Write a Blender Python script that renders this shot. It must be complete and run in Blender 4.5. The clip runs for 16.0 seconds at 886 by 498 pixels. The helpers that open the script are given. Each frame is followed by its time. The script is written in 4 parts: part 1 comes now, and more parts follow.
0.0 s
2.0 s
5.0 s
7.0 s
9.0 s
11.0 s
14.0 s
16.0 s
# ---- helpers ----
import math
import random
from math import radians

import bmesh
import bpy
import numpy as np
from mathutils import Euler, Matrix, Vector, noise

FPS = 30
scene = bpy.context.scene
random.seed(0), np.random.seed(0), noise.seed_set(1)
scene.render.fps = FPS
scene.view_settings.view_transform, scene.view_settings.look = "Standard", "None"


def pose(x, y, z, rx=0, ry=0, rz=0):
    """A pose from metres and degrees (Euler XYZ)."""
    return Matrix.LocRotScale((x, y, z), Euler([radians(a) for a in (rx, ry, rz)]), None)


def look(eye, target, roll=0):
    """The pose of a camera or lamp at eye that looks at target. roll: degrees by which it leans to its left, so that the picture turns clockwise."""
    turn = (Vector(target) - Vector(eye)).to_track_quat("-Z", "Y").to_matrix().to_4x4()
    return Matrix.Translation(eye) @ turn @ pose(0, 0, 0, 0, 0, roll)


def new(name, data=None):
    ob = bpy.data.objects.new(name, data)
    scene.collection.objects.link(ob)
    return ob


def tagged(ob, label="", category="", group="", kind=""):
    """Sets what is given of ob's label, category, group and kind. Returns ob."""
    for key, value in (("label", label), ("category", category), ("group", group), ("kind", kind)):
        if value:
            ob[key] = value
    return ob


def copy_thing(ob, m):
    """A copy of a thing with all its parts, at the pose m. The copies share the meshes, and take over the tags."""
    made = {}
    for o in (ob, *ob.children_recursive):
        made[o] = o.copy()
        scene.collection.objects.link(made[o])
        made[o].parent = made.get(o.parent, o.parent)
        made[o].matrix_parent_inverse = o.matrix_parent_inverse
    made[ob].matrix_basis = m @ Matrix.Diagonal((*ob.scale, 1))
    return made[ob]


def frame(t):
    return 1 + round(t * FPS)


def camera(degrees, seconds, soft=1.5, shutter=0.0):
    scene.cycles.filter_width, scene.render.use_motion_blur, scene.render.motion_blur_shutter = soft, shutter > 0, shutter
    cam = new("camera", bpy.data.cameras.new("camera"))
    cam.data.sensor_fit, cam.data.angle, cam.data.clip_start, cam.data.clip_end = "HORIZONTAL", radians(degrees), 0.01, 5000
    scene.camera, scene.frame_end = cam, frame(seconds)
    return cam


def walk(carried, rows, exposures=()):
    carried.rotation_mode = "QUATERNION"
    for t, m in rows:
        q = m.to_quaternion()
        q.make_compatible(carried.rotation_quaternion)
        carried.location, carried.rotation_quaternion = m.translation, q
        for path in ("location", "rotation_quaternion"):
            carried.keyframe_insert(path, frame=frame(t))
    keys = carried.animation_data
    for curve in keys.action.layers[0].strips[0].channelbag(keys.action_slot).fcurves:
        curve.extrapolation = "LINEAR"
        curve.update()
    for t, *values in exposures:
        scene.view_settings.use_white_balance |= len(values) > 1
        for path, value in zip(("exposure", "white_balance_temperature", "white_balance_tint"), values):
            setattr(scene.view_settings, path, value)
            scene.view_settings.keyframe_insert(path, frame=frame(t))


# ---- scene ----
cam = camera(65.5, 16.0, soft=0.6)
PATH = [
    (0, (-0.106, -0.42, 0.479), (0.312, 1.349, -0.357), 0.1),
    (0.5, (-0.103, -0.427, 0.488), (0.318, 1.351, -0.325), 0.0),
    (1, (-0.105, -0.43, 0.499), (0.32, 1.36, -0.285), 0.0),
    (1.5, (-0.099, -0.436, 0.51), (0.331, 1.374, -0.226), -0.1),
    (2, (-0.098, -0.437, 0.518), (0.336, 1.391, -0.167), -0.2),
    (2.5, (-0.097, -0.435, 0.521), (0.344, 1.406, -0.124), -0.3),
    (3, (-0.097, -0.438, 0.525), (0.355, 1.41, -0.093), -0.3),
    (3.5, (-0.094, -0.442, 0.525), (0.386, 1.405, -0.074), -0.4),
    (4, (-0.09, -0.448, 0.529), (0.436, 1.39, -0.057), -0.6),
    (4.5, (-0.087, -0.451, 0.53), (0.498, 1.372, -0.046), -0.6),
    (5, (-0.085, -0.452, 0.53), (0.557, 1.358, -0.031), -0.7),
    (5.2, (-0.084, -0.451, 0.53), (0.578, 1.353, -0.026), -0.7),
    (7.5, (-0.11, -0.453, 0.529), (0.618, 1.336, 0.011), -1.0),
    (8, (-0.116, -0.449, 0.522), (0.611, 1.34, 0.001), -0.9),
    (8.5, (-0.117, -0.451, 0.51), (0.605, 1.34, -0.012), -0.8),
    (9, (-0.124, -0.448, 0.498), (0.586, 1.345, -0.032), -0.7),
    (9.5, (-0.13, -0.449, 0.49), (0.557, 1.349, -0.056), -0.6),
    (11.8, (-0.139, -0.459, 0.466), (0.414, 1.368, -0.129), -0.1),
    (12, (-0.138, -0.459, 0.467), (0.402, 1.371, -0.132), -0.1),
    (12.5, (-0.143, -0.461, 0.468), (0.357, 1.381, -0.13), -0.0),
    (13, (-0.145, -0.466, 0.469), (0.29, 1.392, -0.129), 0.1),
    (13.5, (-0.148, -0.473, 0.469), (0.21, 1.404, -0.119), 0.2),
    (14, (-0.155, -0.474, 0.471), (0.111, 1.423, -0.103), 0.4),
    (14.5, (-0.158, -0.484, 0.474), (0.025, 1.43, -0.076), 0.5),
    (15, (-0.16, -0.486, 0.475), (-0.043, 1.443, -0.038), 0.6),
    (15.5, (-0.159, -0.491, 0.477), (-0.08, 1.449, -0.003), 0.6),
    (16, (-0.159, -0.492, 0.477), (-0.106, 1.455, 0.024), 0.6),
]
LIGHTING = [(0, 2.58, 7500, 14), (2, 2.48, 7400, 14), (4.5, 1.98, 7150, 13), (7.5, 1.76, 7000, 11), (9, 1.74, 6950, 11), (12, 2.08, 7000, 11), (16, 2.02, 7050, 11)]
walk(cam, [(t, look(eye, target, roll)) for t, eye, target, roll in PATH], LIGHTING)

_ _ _

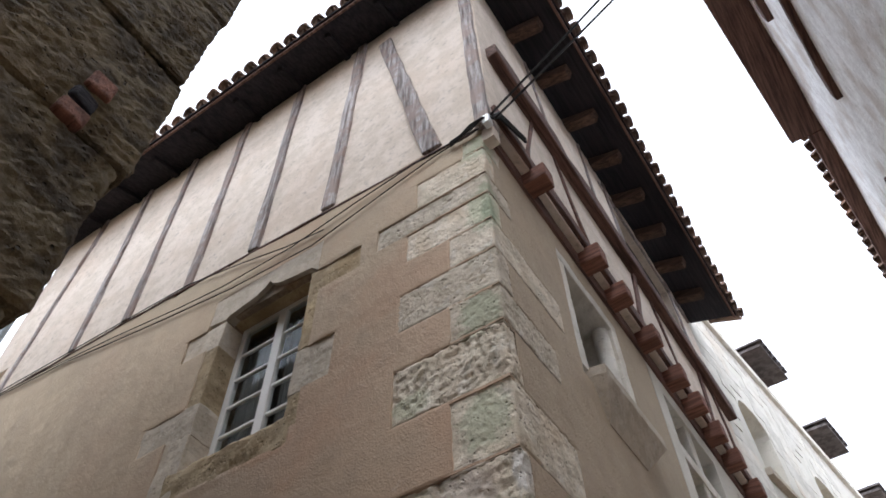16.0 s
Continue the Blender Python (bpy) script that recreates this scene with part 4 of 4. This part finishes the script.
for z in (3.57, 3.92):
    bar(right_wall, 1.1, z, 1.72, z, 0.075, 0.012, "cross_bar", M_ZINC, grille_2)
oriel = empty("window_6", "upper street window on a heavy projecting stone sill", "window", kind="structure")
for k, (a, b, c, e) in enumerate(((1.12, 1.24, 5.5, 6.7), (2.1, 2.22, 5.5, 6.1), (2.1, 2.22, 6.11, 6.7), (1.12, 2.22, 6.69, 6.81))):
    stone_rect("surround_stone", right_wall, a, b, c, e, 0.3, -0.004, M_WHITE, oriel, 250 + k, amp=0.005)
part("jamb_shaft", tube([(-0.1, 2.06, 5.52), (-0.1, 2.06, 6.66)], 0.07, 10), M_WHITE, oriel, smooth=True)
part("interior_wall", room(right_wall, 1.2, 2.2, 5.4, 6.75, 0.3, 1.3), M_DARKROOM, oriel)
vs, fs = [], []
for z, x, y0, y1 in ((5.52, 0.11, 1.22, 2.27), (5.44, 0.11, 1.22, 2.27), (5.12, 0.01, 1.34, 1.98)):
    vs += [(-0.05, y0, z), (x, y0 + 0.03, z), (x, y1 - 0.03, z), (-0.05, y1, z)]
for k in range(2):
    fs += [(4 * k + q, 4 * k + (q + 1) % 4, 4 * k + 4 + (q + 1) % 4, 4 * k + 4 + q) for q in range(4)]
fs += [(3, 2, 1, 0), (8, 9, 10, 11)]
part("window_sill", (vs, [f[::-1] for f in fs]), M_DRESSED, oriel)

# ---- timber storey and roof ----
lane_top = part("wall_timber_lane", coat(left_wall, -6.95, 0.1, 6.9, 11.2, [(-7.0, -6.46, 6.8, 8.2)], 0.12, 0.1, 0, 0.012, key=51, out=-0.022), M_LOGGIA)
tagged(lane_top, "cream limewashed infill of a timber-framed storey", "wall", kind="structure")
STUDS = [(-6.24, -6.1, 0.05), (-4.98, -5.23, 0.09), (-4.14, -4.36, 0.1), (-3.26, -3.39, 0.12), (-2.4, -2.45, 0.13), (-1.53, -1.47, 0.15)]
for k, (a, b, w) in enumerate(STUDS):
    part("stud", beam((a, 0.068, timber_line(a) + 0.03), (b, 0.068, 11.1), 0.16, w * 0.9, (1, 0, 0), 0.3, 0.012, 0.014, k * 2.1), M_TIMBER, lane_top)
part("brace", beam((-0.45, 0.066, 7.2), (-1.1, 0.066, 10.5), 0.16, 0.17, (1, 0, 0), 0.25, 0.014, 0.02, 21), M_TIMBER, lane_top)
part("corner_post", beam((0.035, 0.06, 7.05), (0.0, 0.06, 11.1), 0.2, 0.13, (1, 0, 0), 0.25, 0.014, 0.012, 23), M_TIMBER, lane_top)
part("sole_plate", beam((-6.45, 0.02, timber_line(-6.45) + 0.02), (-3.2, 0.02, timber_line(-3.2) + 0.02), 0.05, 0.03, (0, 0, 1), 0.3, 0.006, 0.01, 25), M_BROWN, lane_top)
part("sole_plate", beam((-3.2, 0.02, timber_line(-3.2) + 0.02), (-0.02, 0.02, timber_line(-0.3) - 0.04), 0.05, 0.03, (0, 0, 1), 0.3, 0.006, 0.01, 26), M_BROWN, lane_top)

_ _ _

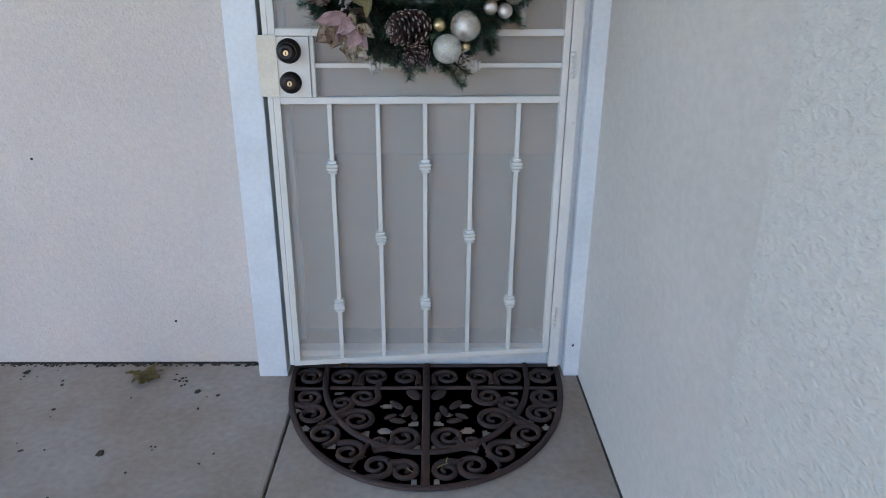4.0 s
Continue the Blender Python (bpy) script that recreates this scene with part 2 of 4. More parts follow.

_ _ _

= THE PROBLEM =
Extract the lines from the line with "Write a Blender" through the line with "scene = bpy.context.scene". Keep both of those lines, copy everything exactly, and add nothing.

= SOLVED EXERCISE =
Write a Blender Python script that renders this shot. It must be complete and run in Blender 4.5. The clip runs for 16.0 seconds at 886 by 498 pixels. The helpers that open the script are given. Each frame is followed by its time. The script is written in 4 parts: part 1 comes now, and more parts follow.
0.0 s
2.0 s
5.0 s
7.0 s
9.0 s
11.0 s
14.0 s
16.0 s
# ---- helpers ----
import math
import random
from math import radians

import bmesh
import bpy
import numpy as np
from mathutils import Euler, Matrix, Vector, noise

FPS = 30
scene = bpy.context.scene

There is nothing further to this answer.